Linda Brown, center of Brown v. Board of Education, dies at 76

Linda Brown, the young girl at the center of the 1954 Brown v. Board of Education Supreme Court case, passed away on Monday at the age of 76.

Brown’s sister, Cheryl Brown Henderson, confirmed the death to the Topeka-Capital Journal. Peaceful Rest Funeral Chapel of Topeka independently confirmed Brown’s passing with HuffPost.

It was Brown’s father, Rev. Oliver Brown, who sued the Topeka school board to allow his daughter the right to attend an all-white school in the Kansas capital city. Four additional cases ultimately went before the Supreme Court, but the decisive trial was consolidated and named for Brown’s appeal.

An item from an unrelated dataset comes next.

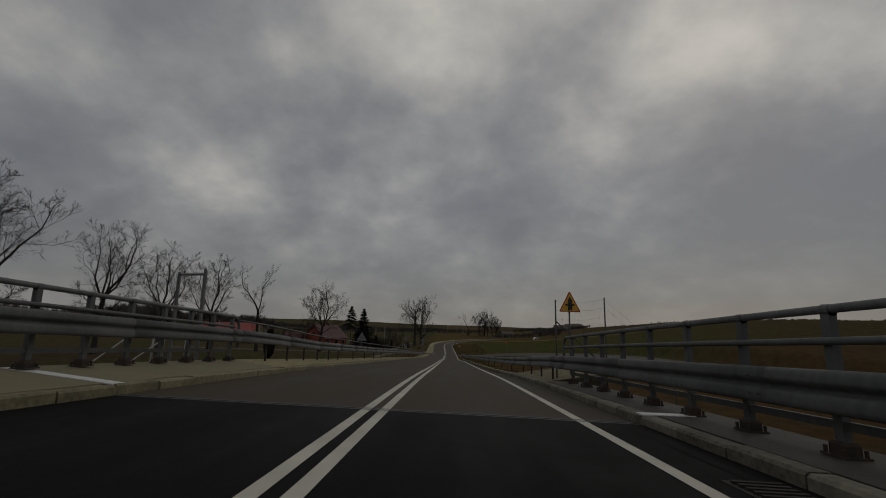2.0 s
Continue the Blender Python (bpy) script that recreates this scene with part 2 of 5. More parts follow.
# ---- materials ----
def material(name, build):
    m = bpy.data.materials.new(name)
    m.use_nodes = True
    g = Nodes(m.node_tree)
    pos = g.n("NewGeometry").outputs["Position"]
    out = g.n("OutputMaterial")
    bsdf = g.n("BsdfPrincipled")
    g.t.links.new(bsdf.outputs[0], out.inputs[0])
    spec = build(g, pos)
    for k, v in spec.items():
        if k == "Bump":
            height, strength, dist = v
            b = g.n("Bump", {"Height": height, "Strength": strength, "Distance": dist}).outputs[0]
            g.t.links.new(b, bsdf.inputs["Normal"])
        elif hasattr(v, "is_output"):
            g.t.links.new(v, bsdf.inputs[k])
        else:
            bsdf.inputs[k].default_value = v
    return m


def blotchy(name, dark, light, small, large, rough=0.85, bump=0.3, dist=0.01, metal=0.0, per_object=0.0, spec=0.5):
    """A surface that varies at two scales between two colours."""
    def build(g, pos):
        a, b = g.noise(pos, small, 4.0, 0.6), g.noise(pos, large, 4.0, 0.55, 0.3)
        f = g.range(g.math("ADD", g.math("MULTIPLY", a, 0.5), g.math("MULTIPLY", b, 0.5)), 0.34, 0.66)
        if per_object:
            r = g.n("ObjectInfo").outputs["Random"]
            f = g.math("ADD", f, g.math("MULTIPLY", g.math("SUBTRACT", r, 0.5), per_object), clamp=True)
        col = g.mix(f, (*dark, 1), (*light, 1))
        return {"Base Color": col, "Roughness": g.range(b, 0.3, 0.7, rough - 0.08, min(1.0, rough + 0.08)), "Metallic": metal,
                "Specular IOR Level": spec, "Bump": (a, bump, dist)}
    return material(name, build)


def asphalt(name, dark, light, stone_col=0.16, shine=0.2):
    def build(g, pos):
        grit = g.n("TexVoronoi", {"Vector": pos, "Scale": 95.0}).outputs["Color"]
        grit = g.n("SeparateColor", (grit,)).outputs[0]
        fine, wide = g.noise(pos, 60, 3.0), g.noise(pos, 0.5, 5.0, 0.6, 0.6)
        tracks = g.n("Mapping", {"Vector": pos, "Scale": (1.1, 0.05, 1.0)}).outputs[0]
        lane = g.noise(tracks, 1.4, 3.0, 0.5)
        f = g.range(g.math("ADD", g.math("MULTIPLY", wide, 0.45), g.math("MULTIPLY", lane, 0.55)), 0.35, 0.65)
        col = g.mix(f, (*dark, 1), (*light, 1))
        stone = g.range(grit, 0.86, 0.98)
        col = g.mix(g.math("MULTIPLY", stone, 0.55), col, (stone_col, stone_col * 0.95, stone_col * 0.91, 1))
        rough = g.range(g.math("ADD", f, g.math("MULTIPLY", fine, 0.4)), 0.2, 1.1, 0.62, 0.82)
        return {"Base Color": col, "Roughness": rough, "Specular IOR Level": shine, "Bump": (g.math("ADD", grit, fine), 0.45, 0.004)}
    return material(name, build)


def paint(name, colour, under, wear):
    """Road paint, worn through to the asphalt in places."""
    def build(g, pos):
        a, b = g.noise(pos, 26, 5.0, 0.65), g.noise(pos, 1.3, 4.0, 0.6)
        f = g.range(g.math("ADD", g.math("MULTIPLY", a, 0.7), g.math("MULTIPLY", b, 0.3)), wear, wear + 0.09)
        dirt = g.mix(g.range(b, 0.3, 0.75), (*[c * 0.72 for c in colour], 1), (*colour, 1))
        return {"Base Color": g.mix(f, (*under, 1), dirt), "Roughness": 0.6, "Bump": (a, 0.2, 0.002)}
    return material(name, build)


def land_cover():
    def build(g, pos):
        sep = g.n("SeparateXYZ", (pos,)).outputs
        fine, mid, wide = g.noise(pos, 7.0, 6.0, 0.7), g.noise(pos, 0.55, 5.0, 0.6, 0.5), g.noise(pos, 0.045, 4.0, 0.55)
        grass = g.mix(g.range(mid, 0.35, 0.65), (0.070, 0.070, 0.026, 1), (0.118, 0.106, 0.044, 1))
        dead = g.mix(g.range(fine, 0.3, 0.7), (0.085, 0.059, 0.027, 1), (0.225, 0.165, 0.082, 1))
        near = g.mix(g.range(g.math("ADD", g.math("MULTIPLY", mid, 0.6), g.math("MULTIPLY", fine, 0.4)), 0.46, 0.60), dead, grass)
        soil = g.range(g.noise(pos, 1.7, 5.0, 0.65, 0.8), 0.53, 0.62, 0.0, 0.75)
        near = g.mix(soil, near, (0.066, 0.043, 0.024, 1))
        # long strips of plough land, winter crop and stubble on the right, rough meadow on the left
        warp = g.math("MULTIPLY", g.math("SUBTRACT", wide, 0.5), 16.0)
        run = g.math("ADD", g.math("ADD", sep[1], g.math("MULTIPLY", sep[0], 0.10)), warp)
        strip = g.n("ValToRGB", (g.range(run, 60.0, 560.0),))
        strip.color_ramp.interpolation = "CONSTANT"
        kinds = ((0.0, (0.116, 0.070, 0.033)), (0.13, (0.101, 0.090, 0.034)), (0.165, (0.074, 0.098, 0.028)), (0.31, (0.266, 0.215, 0.107)), (0.328, (0.112, 0.095, 0.044)),
                 (0.42, (0.121, 0.078, 0.040)), (0.50, (0.228, 0.188, 0.098)), (0.515, (0.123, 0.124, 0.035)), (0.62, (0.126, 0.092, 0.048)), (0.72, (0.212, 0.178, 0.096)),
                 (0.735, (0.126, 0.118, 0.057)), (0.85, (0.141, 0.139, 0.051)), (0.93, (0.147, 0.118, 0.071)))
        e = strip.color_ramp.elements
        while len(e) < len(kinds):
            e.new(0.5)
        for one, (place, tone) in zip(e, kinds):
            one.position, one.color = place, (*tone, 1)
        # the strips fade into one dull brown further out
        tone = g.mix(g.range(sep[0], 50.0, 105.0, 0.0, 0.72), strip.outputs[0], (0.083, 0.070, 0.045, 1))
        # worn and bare places break up the strips
        patch = g.noise(pos, 0.16, 5.0, 0.62, 0.6)
        tone = g.mix(g.range(patch, 0.40, 0.66, 0.0, 0.75), tone, (0.089, 0.077, 0.051, 1))
        tone = g.mix(g.range(mid, 0.36, 0.62, 0.0, 0.55), tone, (0.042, 0.037, 0.025, 1))
        right = g.mix(g.range(fine, 0.35, 0.7, 0.0, 0.5), tone, (0.033, 0.026, 0.017, 1))
        meadow = g.mix(g.range(wide, 0.42, 0.58), (0.083, 0.070, 0.046, 1), (0.070, 0.080, 0.042, 1))
        meadow = g.mix(g.range(mid, 0.35, 0.65, 0.0, 0.7), meadow, (0.042, 0.036, 0.024, 1))
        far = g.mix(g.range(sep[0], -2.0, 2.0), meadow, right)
        # land away from the road lightened and warmed, with haze put into its colour
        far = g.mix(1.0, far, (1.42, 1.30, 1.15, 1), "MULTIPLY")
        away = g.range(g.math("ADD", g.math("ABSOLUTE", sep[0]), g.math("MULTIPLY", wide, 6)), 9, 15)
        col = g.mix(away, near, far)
        gritty = g.noise(pos, 28.0, 5.0, 0.7)
        col = g.mix(g.range(gritty, 0.35, 0.65, 0.0, 0.36), col, (0.025, 0.018, 0.009, 1))
        return {"Base Color": col, "Roughness": 1.0, "Specular IOR Level": 0.0, "Bump": (g.math("ADD", g.math("ADD", fine, mid), g.math("MULTIPLY", gritty, 0.5)), 1.0, 0.12)}
    return material("winter_fields", build)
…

Brown, who was also known as Linda Carol Thompson after her marriage in the mid ’90s, was forced to attend an all-black school far away from her home despite there being an all-white school only blocks away.

Brown told MSNBC in 2014 that she remembered the embarrassment of being separated from her neighborhood friends and the long walk to the bus stop.

“I remember a couple of times turning around and going back home because I — you know, it was a small town,” she said. “I got really, really cold and would get home and be crying. And mother would, you know, she would try to warm me up and tell me it would be all right and everything.”

The court case was one of the biggest legal victories of the civil rights era, as the Supreme Court overturned the 1896 “separate but equal” ruling in Plessy v. Ferguson. It was due to Brown v. the Board of Education that the federal government could force states to integrate schools, allowing children of color an equal education to white children.

Even with the decision, it took years of protest and legal battles before segregation would end. Only three years after the Brown case, nine black students had to be escorted by federal guards to Central High School in Little Rock, Arkansas.

“Sixty-four years ago a young girl from Topeka brought a case that ended segregation in public schools in America,” Kansas Gov. Jeff Colyer tweeted Monday. “Linda Brown’s life reminds us that sometimes the most unlikely people can have an incredible impact and that by serving our community we can truly change the world.”